Shibu Soren and the soil-soaked struggle for self-rule
They called him Dishom Guru — the god of all 10 directions. In his younger days, his black locks, flowing beard and chiselled features mesmerised the tribals as much as they frustrated the Bihar Police, as he led a movement for tribal rights that saw a separate tribal state of Jharkhand carved from Bihar in his lifetime.
At 81, Soren breathed his last in Sir Ganga Ram Hospital in the national capital from kidney complications on Monday. Called Guruji by now, he became chief minister thrice, never able to complete a full term as politics or police cases disrupted his reign.
He even went to Delhi as minister at the Centre, but as the years dragged on, and the health taking its toll, he hung up his boots and, succumbing to dynasty politics, handed over control of the party he co-founded, Jharkhand Mukti Morcha (JMM), to his son, Hemant. The younger Soren is the current chief minister of a coalition with the Congress.

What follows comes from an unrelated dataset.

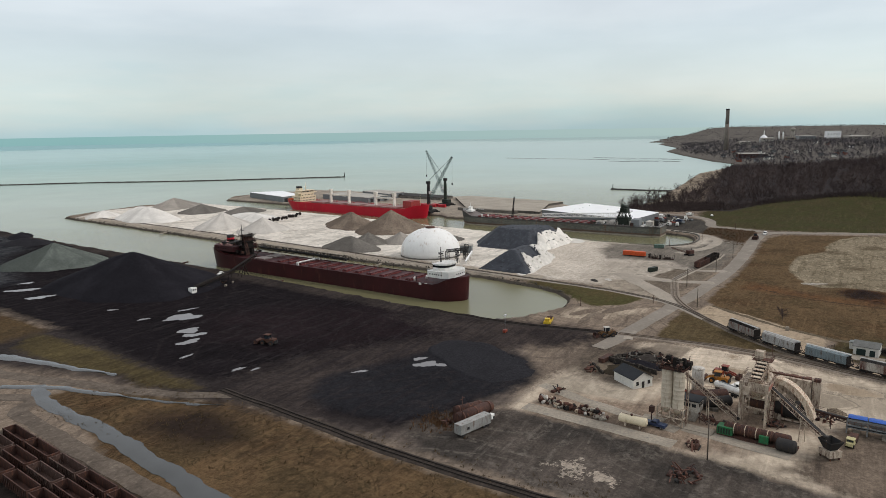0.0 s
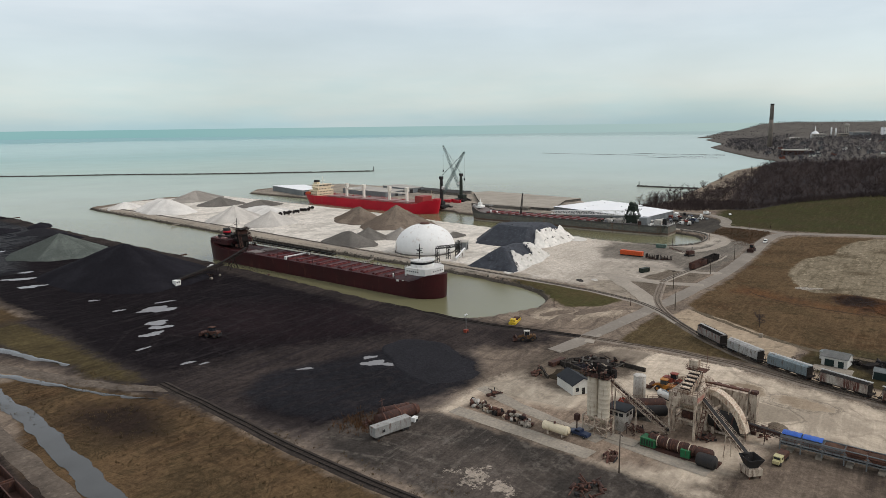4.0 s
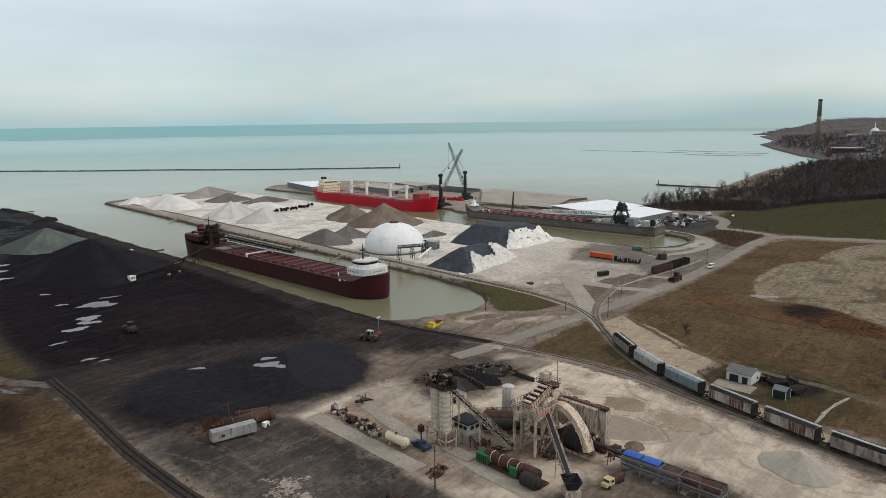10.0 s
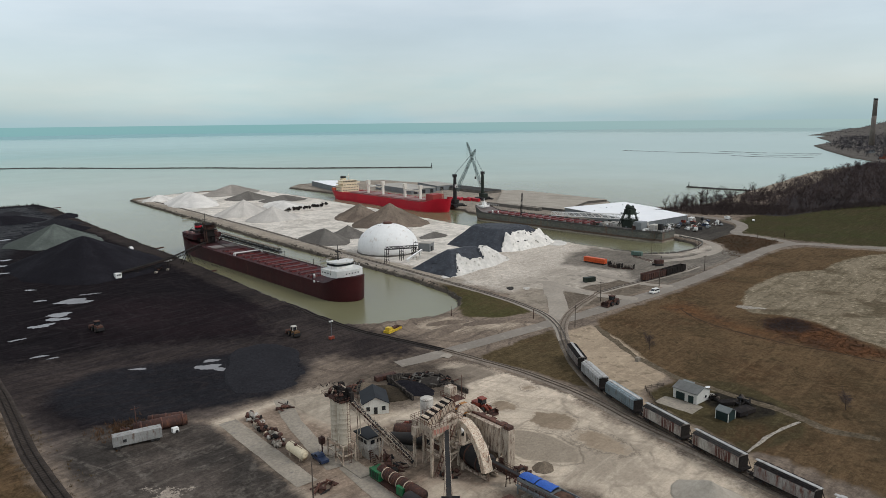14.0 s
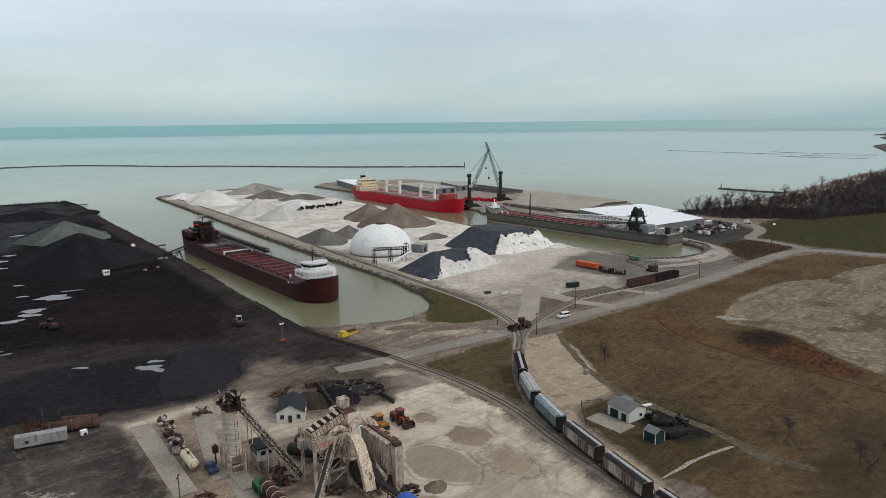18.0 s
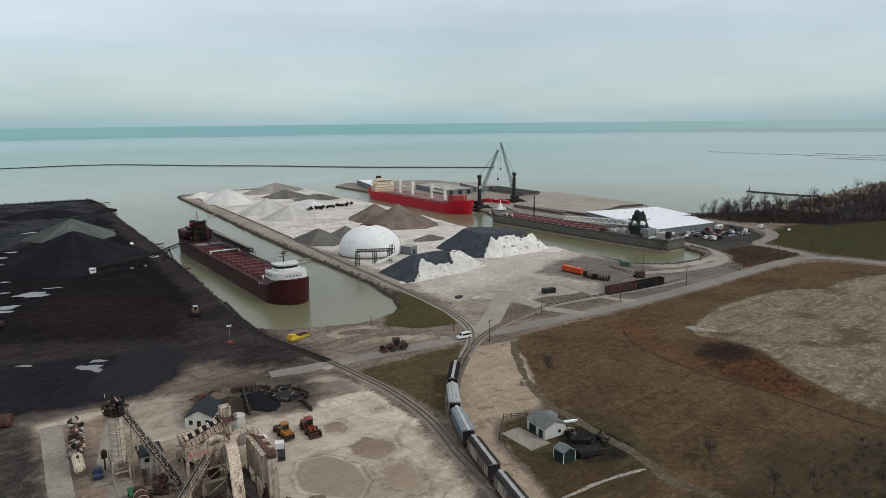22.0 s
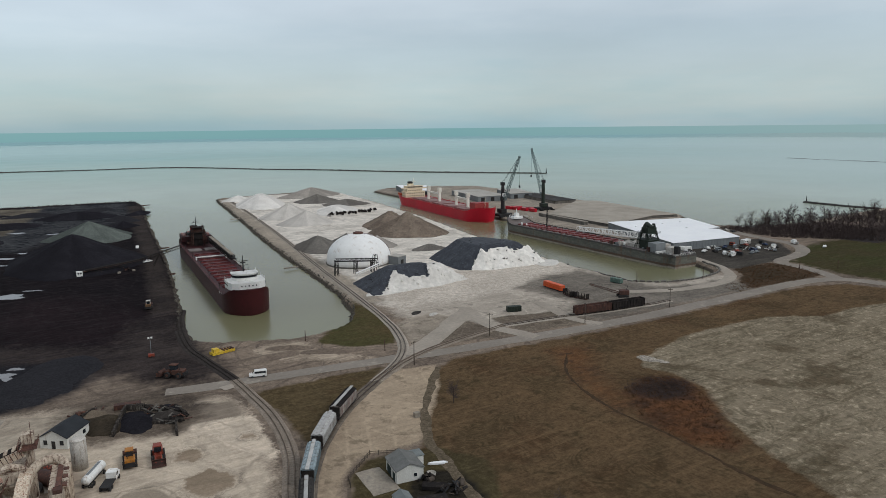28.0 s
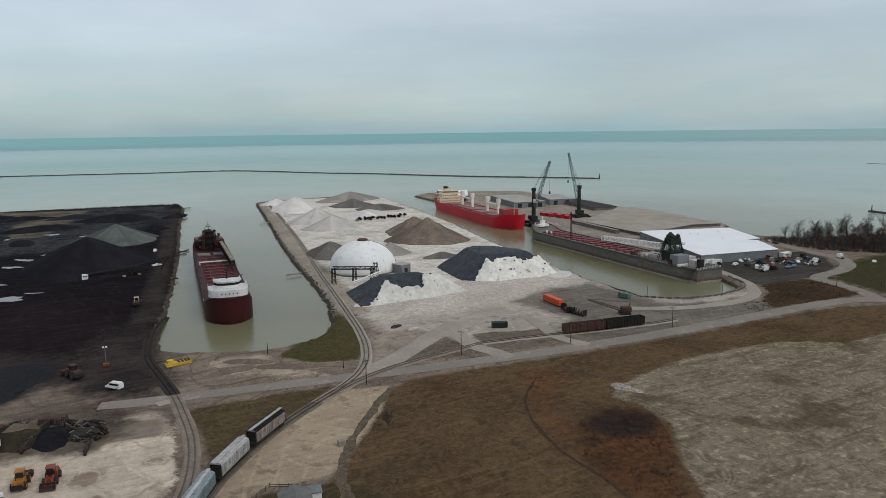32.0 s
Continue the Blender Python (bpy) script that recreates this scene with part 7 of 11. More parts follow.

Shibu Soren's legacy is inseparable from the struggle for tribal rights in undivided Bihar. A Santhal, he grew up in an oppressive environment where politicians, landlords and usurers milked tribals of their dignity and displaced them from their hereditary forest dwellings, reducing them to literal slavery.
The angry young man decided to rebel and become the prophet of tribal identity. His target was the 'diku', an outsider in the tribal language. That could mean any of the many oppressors. His demand was for 'jal, jungle, zameen', water, forest, land, which the tribals considered their god-given resources.